• **Problem to solve**
Please quote exactly the lines below from the line containing "for t, m in" to the line containing "scene.view_settings.keyframe_insert(path, frame=frame(t))", both lines included, and nothing else.

• **Raw data**
────

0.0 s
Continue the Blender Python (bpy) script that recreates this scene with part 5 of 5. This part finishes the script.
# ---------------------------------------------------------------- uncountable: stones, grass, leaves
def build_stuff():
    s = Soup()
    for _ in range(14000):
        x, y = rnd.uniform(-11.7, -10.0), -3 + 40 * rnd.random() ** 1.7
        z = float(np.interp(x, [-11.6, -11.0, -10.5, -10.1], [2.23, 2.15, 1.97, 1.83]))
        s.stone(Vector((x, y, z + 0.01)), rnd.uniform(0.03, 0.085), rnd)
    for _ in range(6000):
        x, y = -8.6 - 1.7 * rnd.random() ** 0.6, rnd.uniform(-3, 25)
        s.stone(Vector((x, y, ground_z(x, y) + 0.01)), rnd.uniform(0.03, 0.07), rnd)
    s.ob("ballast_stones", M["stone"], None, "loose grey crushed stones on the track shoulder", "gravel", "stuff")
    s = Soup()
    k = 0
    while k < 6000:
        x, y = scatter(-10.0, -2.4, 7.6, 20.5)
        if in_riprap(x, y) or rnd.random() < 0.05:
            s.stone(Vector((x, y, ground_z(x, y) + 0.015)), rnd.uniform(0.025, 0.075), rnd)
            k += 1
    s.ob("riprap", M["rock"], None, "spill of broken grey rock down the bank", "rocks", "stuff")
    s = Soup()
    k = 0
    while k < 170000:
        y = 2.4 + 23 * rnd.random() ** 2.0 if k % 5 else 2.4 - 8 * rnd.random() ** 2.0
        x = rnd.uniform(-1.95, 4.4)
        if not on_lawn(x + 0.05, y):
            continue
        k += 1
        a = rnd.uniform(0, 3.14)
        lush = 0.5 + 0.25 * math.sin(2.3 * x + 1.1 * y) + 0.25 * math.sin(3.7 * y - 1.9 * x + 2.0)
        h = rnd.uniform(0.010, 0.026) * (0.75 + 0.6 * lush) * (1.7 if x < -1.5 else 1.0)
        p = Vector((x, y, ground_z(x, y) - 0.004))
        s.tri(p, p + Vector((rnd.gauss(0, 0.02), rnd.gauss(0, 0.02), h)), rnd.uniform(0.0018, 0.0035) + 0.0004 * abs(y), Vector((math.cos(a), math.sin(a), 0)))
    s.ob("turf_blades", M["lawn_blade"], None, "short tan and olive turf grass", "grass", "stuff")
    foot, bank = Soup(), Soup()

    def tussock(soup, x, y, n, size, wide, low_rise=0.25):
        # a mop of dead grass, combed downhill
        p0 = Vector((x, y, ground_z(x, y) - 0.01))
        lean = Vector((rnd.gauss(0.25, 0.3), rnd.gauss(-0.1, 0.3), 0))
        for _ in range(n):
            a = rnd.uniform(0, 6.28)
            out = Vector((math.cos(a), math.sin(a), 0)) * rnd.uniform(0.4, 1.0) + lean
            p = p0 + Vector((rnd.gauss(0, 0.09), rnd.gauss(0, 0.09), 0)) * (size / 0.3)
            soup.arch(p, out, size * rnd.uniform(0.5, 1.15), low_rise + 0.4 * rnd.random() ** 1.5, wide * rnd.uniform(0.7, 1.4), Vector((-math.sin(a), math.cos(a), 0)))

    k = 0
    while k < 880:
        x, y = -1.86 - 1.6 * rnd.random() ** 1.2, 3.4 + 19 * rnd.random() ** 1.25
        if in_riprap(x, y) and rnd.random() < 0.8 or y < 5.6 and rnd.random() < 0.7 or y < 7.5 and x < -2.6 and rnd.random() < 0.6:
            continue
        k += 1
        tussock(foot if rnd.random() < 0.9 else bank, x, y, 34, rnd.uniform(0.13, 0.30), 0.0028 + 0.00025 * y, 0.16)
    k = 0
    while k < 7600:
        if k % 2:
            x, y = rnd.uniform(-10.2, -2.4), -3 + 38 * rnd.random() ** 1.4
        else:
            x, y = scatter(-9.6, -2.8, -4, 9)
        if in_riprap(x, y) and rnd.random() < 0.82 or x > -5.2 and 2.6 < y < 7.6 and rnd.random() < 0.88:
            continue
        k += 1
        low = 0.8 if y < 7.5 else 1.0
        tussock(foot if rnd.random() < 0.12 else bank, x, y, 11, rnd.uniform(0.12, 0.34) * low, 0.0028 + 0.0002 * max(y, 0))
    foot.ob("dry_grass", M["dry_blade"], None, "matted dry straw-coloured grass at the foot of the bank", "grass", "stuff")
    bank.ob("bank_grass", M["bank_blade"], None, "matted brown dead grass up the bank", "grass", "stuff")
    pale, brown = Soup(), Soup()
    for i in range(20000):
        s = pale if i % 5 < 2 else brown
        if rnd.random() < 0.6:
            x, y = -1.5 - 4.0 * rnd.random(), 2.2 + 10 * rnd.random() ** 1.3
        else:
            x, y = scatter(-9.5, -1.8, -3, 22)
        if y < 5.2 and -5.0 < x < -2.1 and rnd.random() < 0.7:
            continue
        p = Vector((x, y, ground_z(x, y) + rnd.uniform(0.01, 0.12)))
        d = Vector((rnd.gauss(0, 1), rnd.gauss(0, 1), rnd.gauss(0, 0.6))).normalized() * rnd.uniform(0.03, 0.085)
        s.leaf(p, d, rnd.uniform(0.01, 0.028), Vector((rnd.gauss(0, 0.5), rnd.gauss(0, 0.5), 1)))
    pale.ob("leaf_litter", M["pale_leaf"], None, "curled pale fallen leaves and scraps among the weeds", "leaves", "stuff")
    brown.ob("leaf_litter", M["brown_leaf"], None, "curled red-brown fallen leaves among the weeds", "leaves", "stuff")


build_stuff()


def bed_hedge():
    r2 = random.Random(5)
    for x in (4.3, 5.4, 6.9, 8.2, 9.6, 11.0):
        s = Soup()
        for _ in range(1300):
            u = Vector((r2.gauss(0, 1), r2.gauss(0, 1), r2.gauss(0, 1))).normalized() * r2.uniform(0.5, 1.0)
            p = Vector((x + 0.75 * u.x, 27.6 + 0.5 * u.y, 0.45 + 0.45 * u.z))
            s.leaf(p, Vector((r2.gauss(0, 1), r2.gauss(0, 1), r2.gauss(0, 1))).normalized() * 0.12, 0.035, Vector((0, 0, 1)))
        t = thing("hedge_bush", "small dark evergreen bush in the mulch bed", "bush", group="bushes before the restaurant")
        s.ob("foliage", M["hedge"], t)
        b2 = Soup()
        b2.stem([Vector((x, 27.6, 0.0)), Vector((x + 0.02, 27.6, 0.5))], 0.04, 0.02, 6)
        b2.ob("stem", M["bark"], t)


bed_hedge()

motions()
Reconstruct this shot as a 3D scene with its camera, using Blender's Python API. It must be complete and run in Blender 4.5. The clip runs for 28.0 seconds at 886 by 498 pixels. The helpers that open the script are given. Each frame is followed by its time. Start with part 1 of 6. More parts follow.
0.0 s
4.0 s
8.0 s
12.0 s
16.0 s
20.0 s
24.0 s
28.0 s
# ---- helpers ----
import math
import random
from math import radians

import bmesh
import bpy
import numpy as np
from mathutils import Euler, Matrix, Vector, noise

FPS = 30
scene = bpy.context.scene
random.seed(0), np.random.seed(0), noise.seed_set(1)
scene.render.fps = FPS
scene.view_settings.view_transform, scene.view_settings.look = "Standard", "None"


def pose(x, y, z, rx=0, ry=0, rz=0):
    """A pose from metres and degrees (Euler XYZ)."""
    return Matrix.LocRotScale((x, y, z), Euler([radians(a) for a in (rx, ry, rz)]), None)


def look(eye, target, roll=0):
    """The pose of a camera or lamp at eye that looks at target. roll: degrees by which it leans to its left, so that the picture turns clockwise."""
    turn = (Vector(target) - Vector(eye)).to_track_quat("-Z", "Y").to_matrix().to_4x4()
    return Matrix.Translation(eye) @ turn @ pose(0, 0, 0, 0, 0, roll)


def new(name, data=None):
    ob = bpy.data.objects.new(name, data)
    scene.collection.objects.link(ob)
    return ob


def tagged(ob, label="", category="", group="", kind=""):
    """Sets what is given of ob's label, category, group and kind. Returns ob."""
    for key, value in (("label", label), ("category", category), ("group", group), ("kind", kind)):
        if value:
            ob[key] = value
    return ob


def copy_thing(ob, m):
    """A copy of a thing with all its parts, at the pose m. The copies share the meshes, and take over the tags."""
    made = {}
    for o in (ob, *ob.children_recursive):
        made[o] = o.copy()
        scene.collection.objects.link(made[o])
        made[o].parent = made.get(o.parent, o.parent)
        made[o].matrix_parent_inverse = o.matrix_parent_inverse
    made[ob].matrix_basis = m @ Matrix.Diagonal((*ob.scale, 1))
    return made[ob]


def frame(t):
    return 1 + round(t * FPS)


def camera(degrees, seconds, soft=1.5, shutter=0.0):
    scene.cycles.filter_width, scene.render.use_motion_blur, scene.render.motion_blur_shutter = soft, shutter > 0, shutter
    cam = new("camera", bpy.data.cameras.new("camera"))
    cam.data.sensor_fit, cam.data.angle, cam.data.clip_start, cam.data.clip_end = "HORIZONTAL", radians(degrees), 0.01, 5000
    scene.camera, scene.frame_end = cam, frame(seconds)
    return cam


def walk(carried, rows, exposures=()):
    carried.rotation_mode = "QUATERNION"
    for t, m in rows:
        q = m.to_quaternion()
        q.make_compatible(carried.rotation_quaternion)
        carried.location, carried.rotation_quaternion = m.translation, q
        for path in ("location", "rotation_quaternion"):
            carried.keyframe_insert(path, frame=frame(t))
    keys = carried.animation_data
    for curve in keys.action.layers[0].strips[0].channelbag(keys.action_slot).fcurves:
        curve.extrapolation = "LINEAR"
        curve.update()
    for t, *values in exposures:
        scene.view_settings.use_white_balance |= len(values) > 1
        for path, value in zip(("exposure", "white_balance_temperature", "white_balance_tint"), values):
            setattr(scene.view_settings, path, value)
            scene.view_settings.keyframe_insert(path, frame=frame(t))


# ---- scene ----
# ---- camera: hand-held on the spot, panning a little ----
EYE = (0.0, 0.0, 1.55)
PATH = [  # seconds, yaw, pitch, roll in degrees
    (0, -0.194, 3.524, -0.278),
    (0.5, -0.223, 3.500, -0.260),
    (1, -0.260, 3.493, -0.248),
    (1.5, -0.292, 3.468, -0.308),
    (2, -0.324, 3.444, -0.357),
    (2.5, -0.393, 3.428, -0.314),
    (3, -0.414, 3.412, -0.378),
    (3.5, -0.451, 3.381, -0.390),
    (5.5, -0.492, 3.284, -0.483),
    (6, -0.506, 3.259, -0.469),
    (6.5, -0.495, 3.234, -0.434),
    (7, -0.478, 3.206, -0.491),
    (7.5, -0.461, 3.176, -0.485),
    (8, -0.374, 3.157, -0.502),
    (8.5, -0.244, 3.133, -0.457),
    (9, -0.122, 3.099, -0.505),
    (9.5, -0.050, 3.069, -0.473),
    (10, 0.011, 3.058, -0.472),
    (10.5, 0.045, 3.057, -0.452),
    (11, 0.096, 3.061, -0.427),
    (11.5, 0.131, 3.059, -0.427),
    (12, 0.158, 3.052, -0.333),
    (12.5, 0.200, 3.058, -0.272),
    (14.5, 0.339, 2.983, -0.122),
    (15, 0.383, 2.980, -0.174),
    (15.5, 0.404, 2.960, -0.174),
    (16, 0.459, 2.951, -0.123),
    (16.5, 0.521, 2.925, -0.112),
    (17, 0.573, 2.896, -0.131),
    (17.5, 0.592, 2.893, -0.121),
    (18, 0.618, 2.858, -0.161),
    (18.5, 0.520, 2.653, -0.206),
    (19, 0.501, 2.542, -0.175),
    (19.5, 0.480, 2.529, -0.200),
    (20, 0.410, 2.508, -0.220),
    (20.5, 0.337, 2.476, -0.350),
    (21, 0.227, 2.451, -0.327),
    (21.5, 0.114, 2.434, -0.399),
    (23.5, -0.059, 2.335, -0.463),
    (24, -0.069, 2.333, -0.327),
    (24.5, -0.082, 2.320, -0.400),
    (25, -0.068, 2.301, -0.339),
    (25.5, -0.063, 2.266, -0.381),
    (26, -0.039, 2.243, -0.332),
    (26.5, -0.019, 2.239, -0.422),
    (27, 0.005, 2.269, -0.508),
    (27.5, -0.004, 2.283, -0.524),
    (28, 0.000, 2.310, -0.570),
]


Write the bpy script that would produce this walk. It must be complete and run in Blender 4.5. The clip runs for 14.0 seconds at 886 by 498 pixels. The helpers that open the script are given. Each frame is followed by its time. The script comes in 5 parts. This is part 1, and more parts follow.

────

• **The result**
    for t, m in rows:
        q = m.to_quaternion()
        q.make_compatible(carried.rotation_quaternion)
        carried.location, carried.rotation_quaternion = m.translation, q
        for path in ("location", "rotation_quaternion"):
            carried.keyframe_insert(path, frame=frame(t))
    keys = carried.animation_data
    for curve in keys.action.layers[0].strips[0].channelbag(keys.action_slot).fcurves:
        curve.extrapolation = "LINEAR"
        curve.update()
    for t, *values in exposures:
        scene.view_settings.use_white_balance |= len(values) > 1
        for path, value in zip(("exposure", "white_balance_temperature", "white_balance_tint"), values):
            setattr(scene.view_settings, path, value)
            scene.view_settings.keyframe_insert(path, frame=frame(t))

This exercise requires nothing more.